== Dataset content ==
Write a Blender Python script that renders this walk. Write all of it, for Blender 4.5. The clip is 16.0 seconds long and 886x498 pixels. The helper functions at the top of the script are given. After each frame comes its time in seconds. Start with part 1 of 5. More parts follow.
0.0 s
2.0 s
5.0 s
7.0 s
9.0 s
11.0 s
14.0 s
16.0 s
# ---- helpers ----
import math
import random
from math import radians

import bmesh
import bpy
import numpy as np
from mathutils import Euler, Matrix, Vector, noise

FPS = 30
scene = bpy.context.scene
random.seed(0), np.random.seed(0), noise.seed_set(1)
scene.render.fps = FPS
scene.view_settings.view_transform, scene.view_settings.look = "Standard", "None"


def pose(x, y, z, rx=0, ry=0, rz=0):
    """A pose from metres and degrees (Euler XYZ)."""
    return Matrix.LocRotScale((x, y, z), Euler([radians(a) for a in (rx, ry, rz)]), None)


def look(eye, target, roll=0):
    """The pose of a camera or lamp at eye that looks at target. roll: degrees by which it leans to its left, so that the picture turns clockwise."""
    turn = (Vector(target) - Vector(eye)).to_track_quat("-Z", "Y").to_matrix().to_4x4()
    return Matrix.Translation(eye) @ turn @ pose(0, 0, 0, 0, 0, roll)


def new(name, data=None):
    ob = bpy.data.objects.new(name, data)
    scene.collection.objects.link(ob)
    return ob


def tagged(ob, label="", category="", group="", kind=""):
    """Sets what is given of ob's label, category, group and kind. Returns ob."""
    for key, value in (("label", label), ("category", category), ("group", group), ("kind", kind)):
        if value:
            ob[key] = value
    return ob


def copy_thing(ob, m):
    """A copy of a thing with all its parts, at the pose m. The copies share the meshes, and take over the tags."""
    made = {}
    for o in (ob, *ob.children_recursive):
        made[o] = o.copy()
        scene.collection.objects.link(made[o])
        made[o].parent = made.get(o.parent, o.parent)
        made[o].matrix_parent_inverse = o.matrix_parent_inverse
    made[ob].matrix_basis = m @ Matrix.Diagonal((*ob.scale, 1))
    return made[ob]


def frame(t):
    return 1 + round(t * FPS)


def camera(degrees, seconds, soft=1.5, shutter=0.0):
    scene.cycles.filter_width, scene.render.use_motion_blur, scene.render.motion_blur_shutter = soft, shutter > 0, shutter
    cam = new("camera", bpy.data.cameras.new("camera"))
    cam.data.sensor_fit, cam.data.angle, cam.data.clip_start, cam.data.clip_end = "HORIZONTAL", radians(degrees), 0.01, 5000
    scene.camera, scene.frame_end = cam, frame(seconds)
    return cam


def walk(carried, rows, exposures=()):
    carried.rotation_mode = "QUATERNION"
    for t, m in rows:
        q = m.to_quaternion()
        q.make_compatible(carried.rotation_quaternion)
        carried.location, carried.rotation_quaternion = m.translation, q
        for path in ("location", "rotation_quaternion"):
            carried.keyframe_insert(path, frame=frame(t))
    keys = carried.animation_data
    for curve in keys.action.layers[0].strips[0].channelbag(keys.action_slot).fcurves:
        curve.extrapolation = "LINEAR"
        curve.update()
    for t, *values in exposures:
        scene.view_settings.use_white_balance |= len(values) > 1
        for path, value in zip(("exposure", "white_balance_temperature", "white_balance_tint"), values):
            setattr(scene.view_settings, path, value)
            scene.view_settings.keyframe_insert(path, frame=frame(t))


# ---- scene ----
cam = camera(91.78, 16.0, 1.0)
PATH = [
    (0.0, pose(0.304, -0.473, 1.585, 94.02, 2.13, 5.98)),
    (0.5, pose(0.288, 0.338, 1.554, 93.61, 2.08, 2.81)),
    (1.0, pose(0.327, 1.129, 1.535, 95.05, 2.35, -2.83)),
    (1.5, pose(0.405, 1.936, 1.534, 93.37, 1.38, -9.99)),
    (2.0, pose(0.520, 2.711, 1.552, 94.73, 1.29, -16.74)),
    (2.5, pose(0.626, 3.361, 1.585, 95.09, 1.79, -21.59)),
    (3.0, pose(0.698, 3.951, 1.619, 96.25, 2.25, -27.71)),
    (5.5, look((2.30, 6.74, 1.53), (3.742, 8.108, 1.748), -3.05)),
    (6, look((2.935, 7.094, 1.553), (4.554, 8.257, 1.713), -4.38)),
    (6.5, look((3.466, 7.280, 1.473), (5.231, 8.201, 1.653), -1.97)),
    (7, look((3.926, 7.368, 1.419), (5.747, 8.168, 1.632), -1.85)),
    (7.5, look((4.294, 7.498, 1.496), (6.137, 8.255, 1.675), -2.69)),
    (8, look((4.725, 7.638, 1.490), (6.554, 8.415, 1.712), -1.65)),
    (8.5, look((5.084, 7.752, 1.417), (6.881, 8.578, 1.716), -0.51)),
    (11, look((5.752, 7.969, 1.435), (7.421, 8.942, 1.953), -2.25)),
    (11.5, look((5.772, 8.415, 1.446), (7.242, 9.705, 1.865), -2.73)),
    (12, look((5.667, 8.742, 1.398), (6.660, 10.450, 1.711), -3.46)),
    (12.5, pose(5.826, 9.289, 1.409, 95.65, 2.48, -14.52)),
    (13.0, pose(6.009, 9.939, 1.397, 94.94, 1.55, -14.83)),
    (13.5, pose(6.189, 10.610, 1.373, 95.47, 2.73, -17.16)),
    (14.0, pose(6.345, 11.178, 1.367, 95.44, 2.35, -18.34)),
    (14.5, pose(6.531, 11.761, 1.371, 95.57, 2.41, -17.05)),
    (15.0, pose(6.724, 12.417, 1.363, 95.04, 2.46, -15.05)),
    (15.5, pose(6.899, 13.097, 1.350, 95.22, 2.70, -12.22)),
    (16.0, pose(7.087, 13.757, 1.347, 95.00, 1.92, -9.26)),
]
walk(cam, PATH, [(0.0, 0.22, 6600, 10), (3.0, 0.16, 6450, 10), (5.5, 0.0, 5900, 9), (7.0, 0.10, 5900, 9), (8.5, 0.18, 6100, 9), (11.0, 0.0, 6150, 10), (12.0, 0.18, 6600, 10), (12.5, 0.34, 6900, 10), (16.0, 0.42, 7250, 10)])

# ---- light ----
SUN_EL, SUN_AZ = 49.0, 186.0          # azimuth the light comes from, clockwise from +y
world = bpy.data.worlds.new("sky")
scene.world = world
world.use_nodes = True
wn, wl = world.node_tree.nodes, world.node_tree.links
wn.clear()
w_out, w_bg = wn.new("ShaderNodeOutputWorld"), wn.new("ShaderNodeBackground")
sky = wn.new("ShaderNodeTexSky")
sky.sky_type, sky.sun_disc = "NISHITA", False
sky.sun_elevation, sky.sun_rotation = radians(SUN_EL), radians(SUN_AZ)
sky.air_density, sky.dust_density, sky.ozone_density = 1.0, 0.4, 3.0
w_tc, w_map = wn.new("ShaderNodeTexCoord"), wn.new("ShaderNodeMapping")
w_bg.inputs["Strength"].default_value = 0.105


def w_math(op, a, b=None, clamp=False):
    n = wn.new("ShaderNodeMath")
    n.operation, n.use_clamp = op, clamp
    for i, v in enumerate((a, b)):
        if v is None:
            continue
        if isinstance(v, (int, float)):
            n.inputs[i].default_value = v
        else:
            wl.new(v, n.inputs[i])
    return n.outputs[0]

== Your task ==
Write out the material from the first line to the last, exactly.

== The output ==
Write a Blender Python script that renders this walk. Write all of it, for Blender 4.5. The clip is 16.0 seconds long and 886x498 pixels. The helper functions at the top of the script are given. After each frame comes its time in seconds. Start with part 1 of 5. More parts follow.
0.0 s
2.0 s
5.0 s
7.0 s
9.0 s
11.0 s
14.0 s
16.0 s
# ---- helpers ----
import math
import random
from math import radians

import bmesh
import bpy
import numpy as np
from mathutils import Euler, Matrix, Vector, noise

FPS = 30
scene = bpy.context.scene
random.seed(0), np.random.seed(0), noise.seed_set(1)
scene.render.fps = FPS
scene.view_settings.view_transform, scene.view_settings.look = "Standard", "None"


def pose(x, y, z, rx=0, ry=0, rz=0):
    """A pose from metres and degrees (Euler XYZ)."""
    return Matrix.LocRotScale((x, y, z), Euler([radians(a) for a in (rx, ry, rz)]), None)


def look(eye, target, roll=0):
    """The pose of a camera or lamp at eye that looks at target. roll: degrees by which it leans to its left, so that the picture turns clockwise."""
    turn = (Vector(target) - Vector(eye)).to_track_quat("-Z", "Y").to_matrix().to_4x4()
    return Matrix.Translation(eye) @ turn @ pose(0, 0, 0, 0, 0, roll)


def new(name, data=None):
    ob = bpy.data.objects.new(name, data)
    scene.collection.objects.link(ob)
    return ob


def tagged(ob, label="", category="", group="", kind=""):
    """Sets what is given of ob's label, category, group and kind. Returns ob."""
    for key, value in (("label", label), ("category", category), ("group", group), ("kind", kind)):
        if value:
            ob[key] = value
    return ob


def copy_thing(ob, m):
    """A copy of a thing with all its parts, at the pose m. The copies share the meshes, and take over the tags."""
    made = {}
    for o in (ob, *ob.children_recursive):
        made[o] = o.copy()
        scene.collection.objects.link(made[o])
        made[o].parent = made.get(o.parent, o.parent)
        made[o].matrix_parent_inverse = o.matrix_parent_inverse
    made[ob].matrix_basis = m @ Matrix.Diagonal((*ob.scale, 1))
    return made[ob]


def frame(t):
    return 1 + round(t * FPS)


def camera(degrees, seconds, soft=1.5, shutter=0.0):
    scene.cycles.filter_width, scene.render.use_motion_blur, scene.render.motion_blur_shutter = soft, shutter > 0, shutter
    cam = new("camera", bpy.data.cameras.new("camera"))
    cam.data.sensor_fit, cam.data.angle, cam.data.clip_start, cam.data.clip_end = "HORIZONTAL", radians(degrees), 0.01, 5000
    scene.camera, scene.frame_end = cam, frame(seconds)
    return cam


def walk(carried, rows, exposures=()):
    carried.rotation_mode = "QUATERNION"
    for t, m in rows:
        q = m.to_quaternion()
        q.make_compatible(carried.rotation_quaternion)
        carried.location, carried.rotation_quaternion = m.translation, q
        for path in ("location", "rotation_quaternion"):
            carried.keyframe_insert(path, frame=frame(t))
    keys = carried.animation_data
    for curve in keys.action.layers[0].strips[0].channelbag(keys.action_slot).fcurves:
        curve.extrapolation = "LINEAR"
        curve.update()
    for t, *values in exposures:
        scene.view_settings.use_white_balance |= len(values) > 1
        for path, value in zip(("exposure", "white_balance_temperature", "white_balance_tint"), values):
            setattr(scene.view_settings, path, value)
            scene.view_settings.keyframe_insert(path, frame=frame(t))


# ---- scene ----
cam = camera(91.78, 16.0, 1.0)
PATH = [
    (0.0, pose(0.304, -0.473, 1.585, 94.02, 2.13, 5.98)),
    (0.5, pose(0.288, 0.338, 1.554, 93.61, 2.08, 2.81)),
    (1.0, pose(0.327, 1.129, 1.535, 95.05, 2.35, -2.83)),
    (1.5, pose(0.405, 1.936, 1.534, 93.37, 1.38, -9.99)),
    (2.0, pose(0.520, 2.711, 1.552, 94.73, 1.29, -16.74)),
    (2.5, pose(0.626, 3.361, 1.585, 95.09, 1.79, -21.59)),
    (3.0, pose(0.698, 3.951, 1.619, 96.25, 2.25, -27.71)),
    (5.5, look((2.30, 6.74, 1.53), (3.742, 8.108, 1.748), -3.05)),
    (6, look((2.935, 7.094, 1.553), (4.554, 8.257, 1.713), -4.38)),
    (6.5, look((3.466, 7.280, 1.473), (5.231, 8.201, 1.653), -1.97)),
    (7, look((3.926, 7.368, 1.419), (5.747, 8.168, 1.632), -1.85)),
    (7.5, look((4.294, 7.498, 1.496), (6.137, 8.255, 1.675), -2.69)),
    (8, look((4.725, 7.638, 1.490), (6.554, 8.415, 1.712), -1.65)),
    (8.5, look((5.084, 7.752, 1.417), (6.881, 8.578, 1.716), -0.51)),
    (11, look((5.752, 7.969, 1.435), (7.421, 8.942, 1.953), -2.25)),
    (11.5, look((5.772, 8.415, 1.446), (7.242, 9.705, 1.865), -2.73)),
    (12, look((5.667, 8.742, 1.398), (6.660, 10.450, 1.711), -3.46)),
    (12.5, pose(5.826, 9.289, 1.409, 95.65, 2.48, -14.52)),
    (13.0, pose(6.009, 9.939, 1.397, 94.94, 1.55, -14.83)),
    (13.5, pose(6.189, 10.610, 1.373, 95.47, 2.73, -17.16)),
    (14.0, pose(6.345, 11.178, 1.367, 95.44, 2.35, -18.34)),
    (14.5, pose(6.531, 11.761, 1.371, 95.57, 2.41, -17.05)),
    (15.0, pose(6.724, 12.417, 1.363, 95.04, 2.46, -15.05)),
    (15.5, pose(6.899, 13.097, 1.350, 95.22, 2.70, -12.22)),
    (16.0, pose(7.087, 13.757, 1.347, 95.00, 1.92, -9.26)),
]
walk(cam, PATH, [(0.0, 0.22, 6600, 10), (3.0, 0.16, 6450, 10), (5.5, 0.0, 5900, 9), (7.0, 0.10, 5900, 9), (8.5, 0.18, 6100, 9), (11.0, 0.0, 6150, 10), (12.0, 0.18, 6600, 10), (12.5, 0.34, 6900, 10), (16.0, 0.42, 7250, 10)])

# ---- light ----
SUN_EL, SUN_AZ = 49.0, 186.0          # azimuth the light comes from, clockwise from +y
world = bpy.data.worlds.new("sky")
scene.world = world
world.use_nodes = True
wn, wl = world.node_tree.nodes, world.node_tree.links
wn.clear()
w_out, w_bg = wn.new("ShaderNodeOutputWorld"), wn.new("ShaderNodeBackground")
sky = wn.new("ShaderNodeTexSky")
sky.sky_type, sky.sun_disc = "NISHITA", False
sky.sun_elevation, sky.sun_rotation = radians(SUN_EL), radians(SUN_AZ)
sky.air_density, sky.dust_density, sky.ozone_density = 1.0, 0.4, 3.0
w_tc, w_map = wn.new("ShaderNodeTexCoord"), wn.new("ShaderNodeMapping")
w_bg.inputs["Strength"].default_value = 0.105


def w_math(op, a, b=None, clamp=False):
    n = wn.new("ShaderNodeMath")
    n.operation, n.use_clamp = op, clamp
    for i, v in enumerate((a, b)):
        if v is None:
            continue
        if isinstance(v, (int, float)):
            n.inputs[i].default_value = v
        else:
            wl.new(v, n.inputs[i])
    return n.outputs[0]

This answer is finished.